**What you should do**
No pictures belong in the copy; return exactly the lines from the one with "What Blender Python" through the one with "turn = (Vector(target)", both ends included, and nothing else.

+ + +

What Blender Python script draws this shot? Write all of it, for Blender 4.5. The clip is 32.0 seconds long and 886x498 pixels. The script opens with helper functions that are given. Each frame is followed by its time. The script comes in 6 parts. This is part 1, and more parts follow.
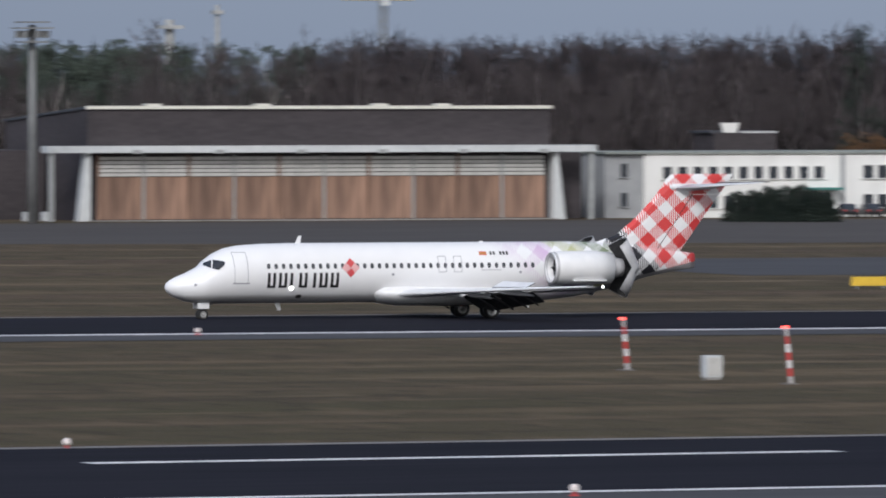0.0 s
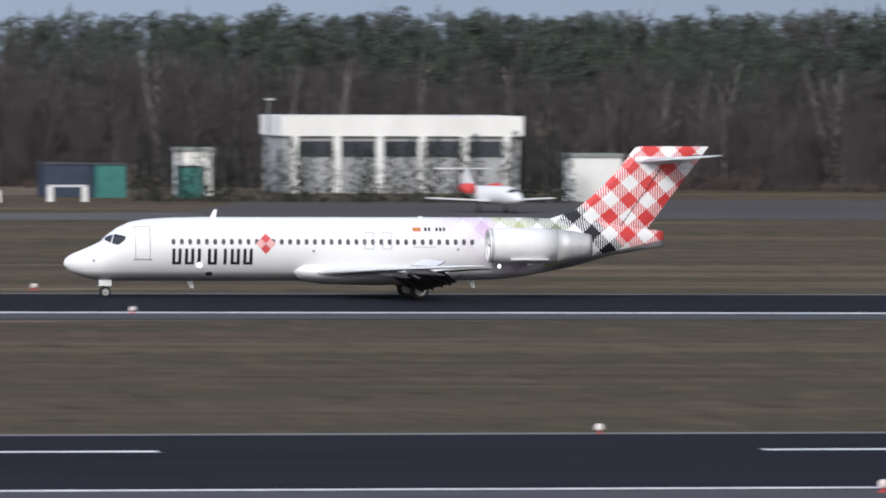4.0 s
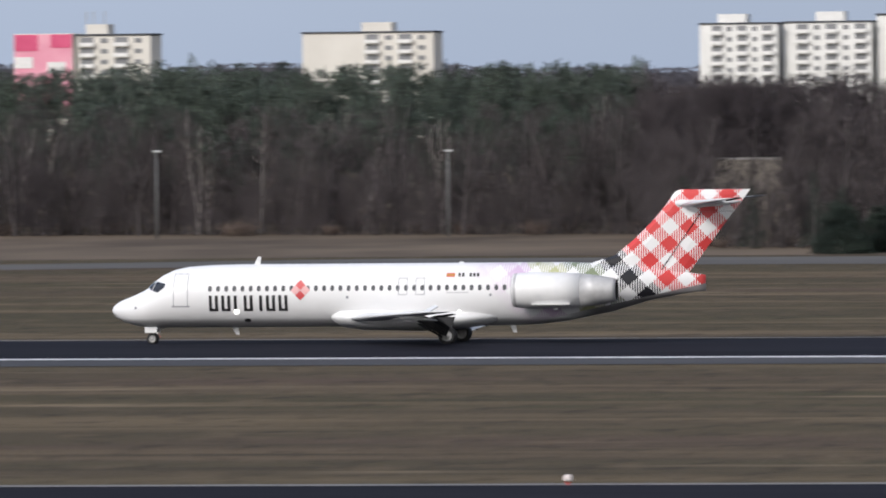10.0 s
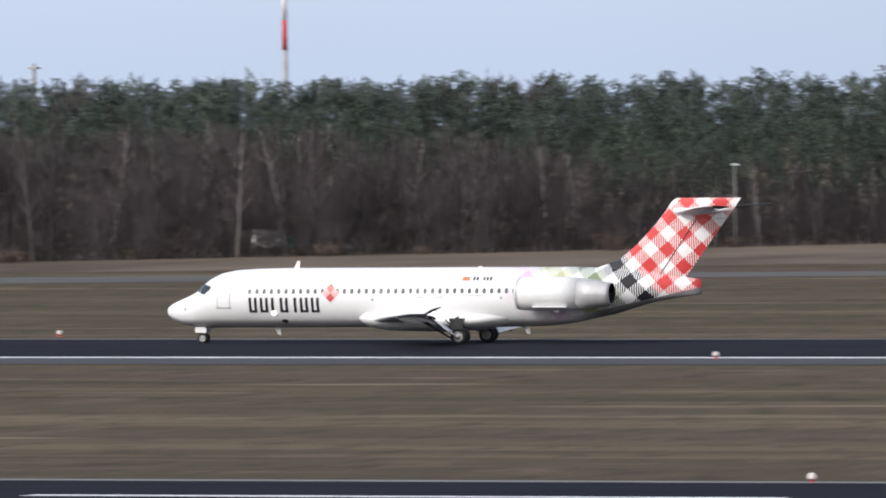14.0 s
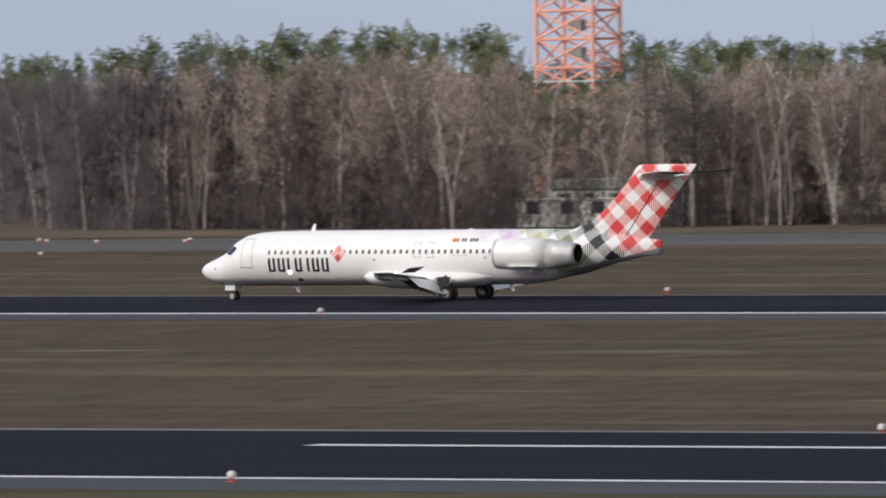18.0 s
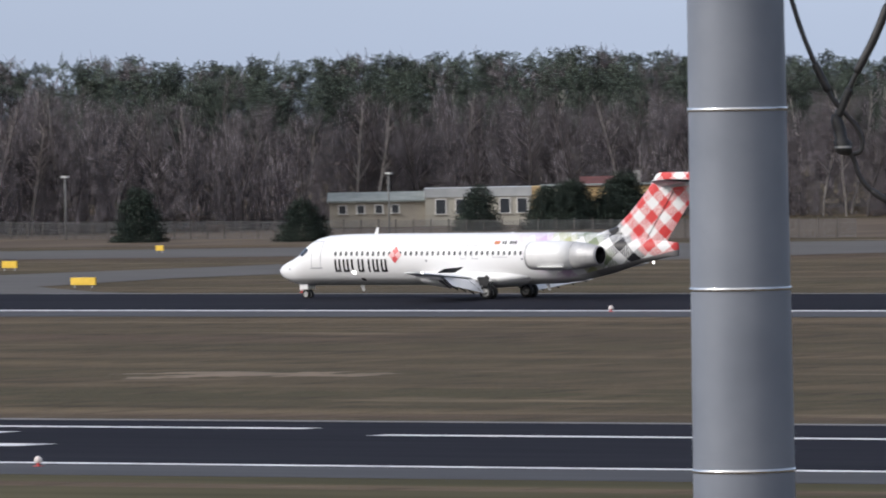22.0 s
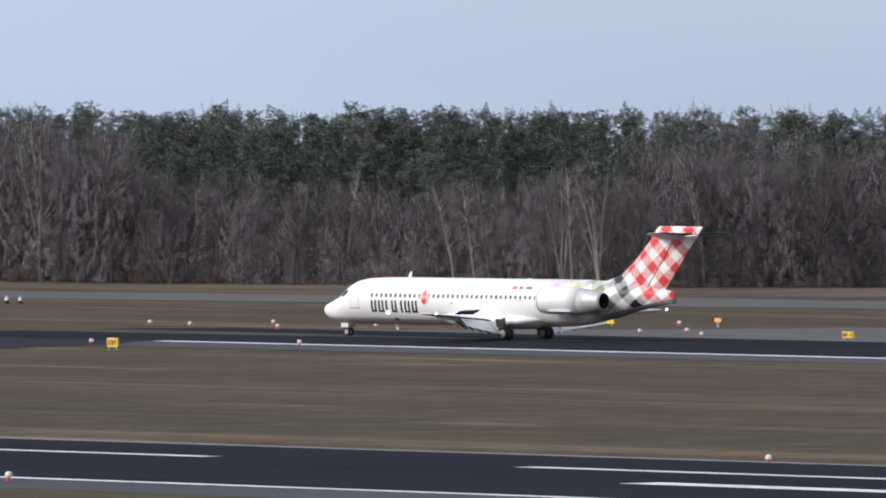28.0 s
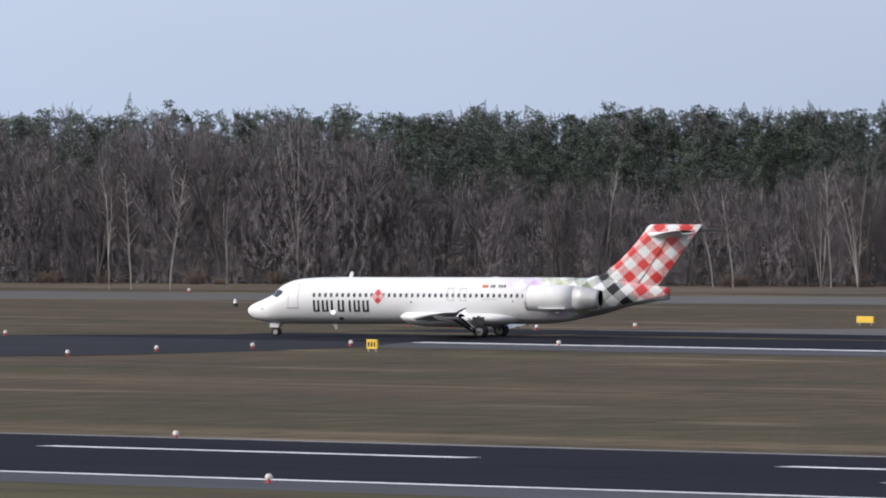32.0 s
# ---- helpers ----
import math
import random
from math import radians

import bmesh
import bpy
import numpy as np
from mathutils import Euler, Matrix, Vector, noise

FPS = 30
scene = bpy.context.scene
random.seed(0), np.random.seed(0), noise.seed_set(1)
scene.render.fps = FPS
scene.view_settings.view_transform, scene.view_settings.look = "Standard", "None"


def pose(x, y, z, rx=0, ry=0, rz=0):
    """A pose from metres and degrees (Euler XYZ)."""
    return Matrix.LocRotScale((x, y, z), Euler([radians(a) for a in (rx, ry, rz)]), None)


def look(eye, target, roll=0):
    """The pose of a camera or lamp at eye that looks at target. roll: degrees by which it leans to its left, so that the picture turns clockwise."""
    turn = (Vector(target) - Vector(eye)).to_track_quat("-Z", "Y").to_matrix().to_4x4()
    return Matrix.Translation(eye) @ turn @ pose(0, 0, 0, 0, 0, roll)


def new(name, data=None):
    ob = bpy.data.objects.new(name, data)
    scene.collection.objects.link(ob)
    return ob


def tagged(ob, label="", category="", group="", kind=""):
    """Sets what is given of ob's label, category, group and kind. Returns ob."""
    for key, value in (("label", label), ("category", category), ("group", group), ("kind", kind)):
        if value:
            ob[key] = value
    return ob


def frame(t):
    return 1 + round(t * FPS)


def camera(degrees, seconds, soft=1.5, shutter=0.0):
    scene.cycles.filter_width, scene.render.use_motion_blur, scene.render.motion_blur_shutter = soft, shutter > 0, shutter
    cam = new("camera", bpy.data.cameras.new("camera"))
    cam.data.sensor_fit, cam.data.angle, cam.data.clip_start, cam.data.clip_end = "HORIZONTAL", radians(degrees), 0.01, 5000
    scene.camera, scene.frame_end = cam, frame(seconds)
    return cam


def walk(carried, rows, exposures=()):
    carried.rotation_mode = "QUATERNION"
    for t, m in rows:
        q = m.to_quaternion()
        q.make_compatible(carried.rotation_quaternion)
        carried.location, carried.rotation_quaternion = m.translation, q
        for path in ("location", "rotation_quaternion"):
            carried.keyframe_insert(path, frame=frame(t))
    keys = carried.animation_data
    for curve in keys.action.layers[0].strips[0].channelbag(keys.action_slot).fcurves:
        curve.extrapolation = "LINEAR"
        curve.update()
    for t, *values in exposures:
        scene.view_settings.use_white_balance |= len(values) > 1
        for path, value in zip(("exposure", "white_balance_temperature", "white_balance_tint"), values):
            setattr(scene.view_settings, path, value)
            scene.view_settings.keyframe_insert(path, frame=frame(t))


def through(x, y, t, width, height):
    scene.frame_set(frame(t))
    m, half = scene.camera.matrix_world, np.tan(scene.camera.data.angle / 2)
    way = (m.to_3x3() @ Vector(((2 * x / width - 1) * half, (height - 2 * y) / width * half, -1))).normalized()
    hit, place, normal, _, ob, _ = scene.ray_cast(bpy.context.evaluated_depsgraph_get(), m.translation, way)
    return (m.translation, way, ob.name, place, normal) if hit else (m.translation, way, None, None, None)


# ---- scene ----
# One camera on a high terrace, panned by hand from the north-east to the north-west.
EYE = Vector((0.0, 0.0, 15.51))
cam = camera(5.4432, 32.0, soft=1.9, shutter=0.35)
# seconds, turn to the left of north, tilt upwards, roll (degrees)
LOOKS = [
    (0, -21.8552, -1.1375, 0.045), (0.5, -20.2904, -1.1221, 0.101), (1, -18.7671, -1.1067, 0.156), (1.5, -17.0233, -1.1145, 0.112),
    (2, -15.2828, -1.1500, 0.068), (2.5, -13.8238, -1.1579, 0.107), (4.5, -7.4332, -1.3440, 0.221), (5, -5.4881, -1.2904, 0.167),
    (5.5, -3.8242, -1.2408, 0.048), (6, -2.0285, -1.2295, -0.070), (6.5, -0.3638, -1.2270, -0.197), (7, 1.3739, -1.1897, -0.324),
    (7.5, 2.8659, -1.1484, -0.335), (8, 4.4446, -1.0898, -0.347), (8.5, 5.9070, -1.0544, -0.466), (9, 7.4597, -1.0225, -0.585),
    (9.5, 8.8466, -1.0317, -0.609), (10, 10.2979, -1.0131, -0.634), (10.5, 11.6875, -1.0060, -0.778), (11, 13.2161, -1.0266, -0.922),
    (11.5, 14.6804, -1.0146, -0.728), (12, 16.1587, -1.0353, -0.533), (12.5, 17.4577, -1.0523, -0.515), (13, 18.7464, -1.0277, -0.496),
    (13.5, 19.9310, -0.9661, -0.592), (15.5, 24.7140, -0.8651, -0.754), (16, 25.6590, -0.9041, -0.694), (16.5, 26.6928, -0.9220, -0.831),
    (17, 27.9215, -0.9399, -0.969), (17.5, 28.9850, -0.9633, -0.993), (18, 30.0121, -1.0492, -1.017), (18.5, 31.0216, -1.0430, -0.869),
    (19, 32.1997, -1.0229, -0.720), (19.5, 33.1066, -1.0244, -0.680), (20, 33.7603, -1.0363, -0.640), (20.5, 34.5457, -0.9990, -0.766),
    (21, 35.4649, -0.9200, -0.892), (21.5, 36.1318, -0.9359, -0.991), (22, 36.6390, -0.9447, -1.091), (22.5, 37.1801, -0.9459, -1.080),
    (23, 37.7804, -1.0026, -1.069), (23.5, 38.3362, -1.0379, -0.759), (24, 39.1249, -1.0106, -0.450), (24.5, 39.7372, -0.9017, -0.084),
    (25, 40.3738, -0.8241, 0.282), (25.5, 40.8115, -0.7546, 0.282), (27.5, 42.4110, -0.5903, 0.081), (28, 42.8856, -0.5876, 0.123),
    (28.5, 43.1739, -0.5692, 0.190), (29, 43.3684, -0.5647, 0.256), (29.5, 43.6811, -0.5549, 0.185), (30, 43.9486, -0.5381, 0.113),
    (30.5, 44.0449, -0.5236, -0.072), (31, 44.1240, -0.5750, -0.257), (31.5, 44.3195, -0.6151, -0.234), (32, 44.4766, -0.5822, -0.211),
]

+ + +

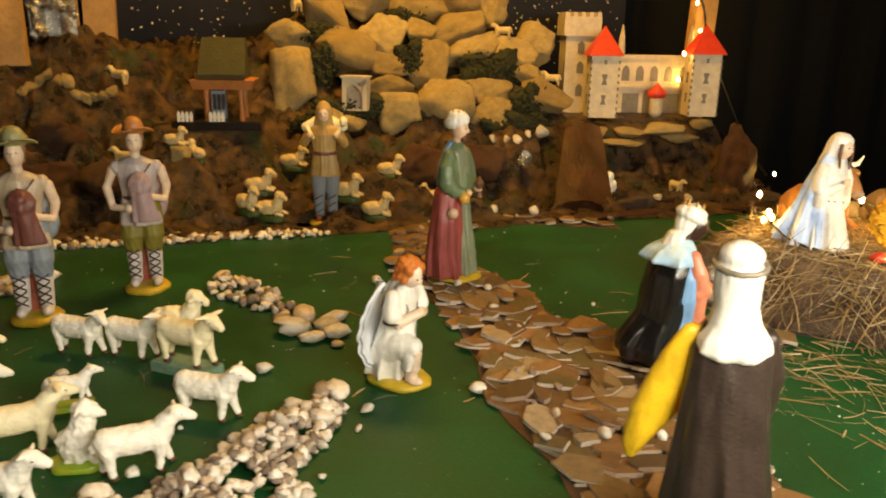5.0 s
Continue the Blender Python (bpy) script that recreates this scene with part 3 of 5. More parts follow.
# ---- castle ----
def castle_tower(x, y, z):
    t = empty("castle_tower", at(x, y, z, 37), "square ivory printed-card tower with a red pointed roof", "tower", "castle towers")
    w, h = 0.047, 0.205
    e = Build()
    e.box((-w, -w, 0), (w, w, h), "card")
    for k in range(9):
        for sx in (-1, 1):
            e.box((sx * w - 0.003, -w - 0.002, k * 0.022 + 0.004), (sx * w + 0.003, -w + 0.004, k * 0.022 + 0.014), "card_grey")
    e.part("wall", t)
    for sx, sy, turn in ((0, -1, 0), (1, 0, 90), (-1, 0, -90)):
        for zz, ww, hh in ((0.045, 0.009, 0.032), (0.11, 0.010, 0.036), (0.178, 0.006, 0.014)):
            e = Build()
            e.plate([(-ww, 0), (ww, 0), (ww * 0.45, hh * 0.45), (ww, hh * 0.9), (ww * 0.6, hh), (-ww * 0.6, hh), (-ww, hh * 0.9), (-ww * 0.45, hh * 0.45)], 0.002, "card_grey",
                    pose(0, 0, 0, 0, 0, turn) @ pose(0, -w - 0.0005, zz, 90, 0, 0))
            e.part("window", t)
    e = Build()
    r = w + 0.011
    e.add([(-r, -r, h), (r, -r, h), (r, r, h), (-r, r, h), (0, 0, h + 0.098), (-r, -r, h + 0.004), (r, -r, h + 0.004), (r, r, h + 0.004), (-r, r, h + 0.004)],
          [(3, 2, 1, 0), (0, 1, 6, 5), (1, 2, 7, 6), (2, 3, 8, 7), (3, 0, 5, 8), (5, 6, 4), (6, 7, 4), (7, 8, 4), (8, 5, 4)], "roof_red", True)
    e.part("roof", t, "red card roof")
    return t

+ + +

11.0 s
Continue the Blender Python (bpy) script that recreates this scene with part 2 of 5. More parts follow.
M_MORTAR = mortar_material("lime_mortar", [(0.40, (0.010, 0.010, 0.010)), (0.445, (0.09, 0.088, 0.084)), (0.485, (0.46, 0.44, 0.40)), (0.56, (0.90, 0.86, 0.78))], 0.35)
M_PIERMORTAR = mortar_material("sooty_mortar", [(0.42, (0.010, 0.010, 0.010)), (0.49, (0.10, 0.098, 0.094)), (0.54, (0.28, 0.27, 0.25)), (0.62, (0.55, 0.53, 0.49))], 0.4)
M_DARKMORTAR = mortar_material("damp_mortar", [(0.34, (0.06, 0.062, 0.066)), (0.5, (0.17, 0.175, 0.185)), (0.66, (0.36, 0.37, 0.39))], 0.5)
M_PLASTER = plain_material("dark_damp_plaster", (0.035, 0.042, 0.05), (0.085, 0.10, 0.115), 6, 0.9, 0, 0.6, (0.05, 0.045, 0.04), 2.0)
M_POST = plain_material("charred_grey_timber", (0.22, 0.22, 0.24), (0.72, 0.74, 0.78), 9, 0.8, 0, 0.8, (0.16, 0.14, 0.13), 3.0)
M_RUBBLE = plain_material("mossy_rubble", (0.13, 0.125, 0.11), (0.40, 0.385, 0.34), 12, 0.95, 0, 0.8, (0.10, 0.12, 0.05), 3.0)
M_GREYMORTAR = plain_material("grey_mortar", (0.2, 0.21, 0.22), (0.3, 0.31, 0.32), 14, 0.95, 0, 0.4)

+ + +

**Solution to this task**
What Blender Python script draws this shot? Write all of it, for Blender 4.5. The clip is 32.0 seconds long and 886x498 pixels. The script opens with helper functions that are given. Each frame is followed by its time. The script comes in 6 parts. This is part 1, and more parts follow.
0.0 s
4.0 s
10.0 s
14.0 s
18.0 s
22.0 s
28.0 s
32.0 s
# ---- helpers ----
import math
import random
from math import radians

import bmesh
import bpy
import numpy as np
from mathutils import Euler, Matrix, Vector, noise

FPS = 30
scene = bpy.context.scene
random.seed(0), np.random.seed(0), noise.seed_set(1)
scene.render.fps = FPS
scene.view_settings.view_transform, scene.view_settings.look = "Standard", "None"


def pose(x, y, z, rx=0, ry=0, rz=0):
    """A pose from metres and degrees (Euler XYZ)."""
    return Matrix.LocRotScale((x, y, z), Euler([radians(a) for a in (rx, ry, rz)]), None)


def look(eye, target, roll=0):
    """The pose of a camera or lamp at eye that looks at target. roll: degrees by which it leans to its left, so that the picture turns clockwise."""
    turn = (Vector(target) - Vector(eye)).to_track_quat("-Z", "Y").to_matrix().to_4x4()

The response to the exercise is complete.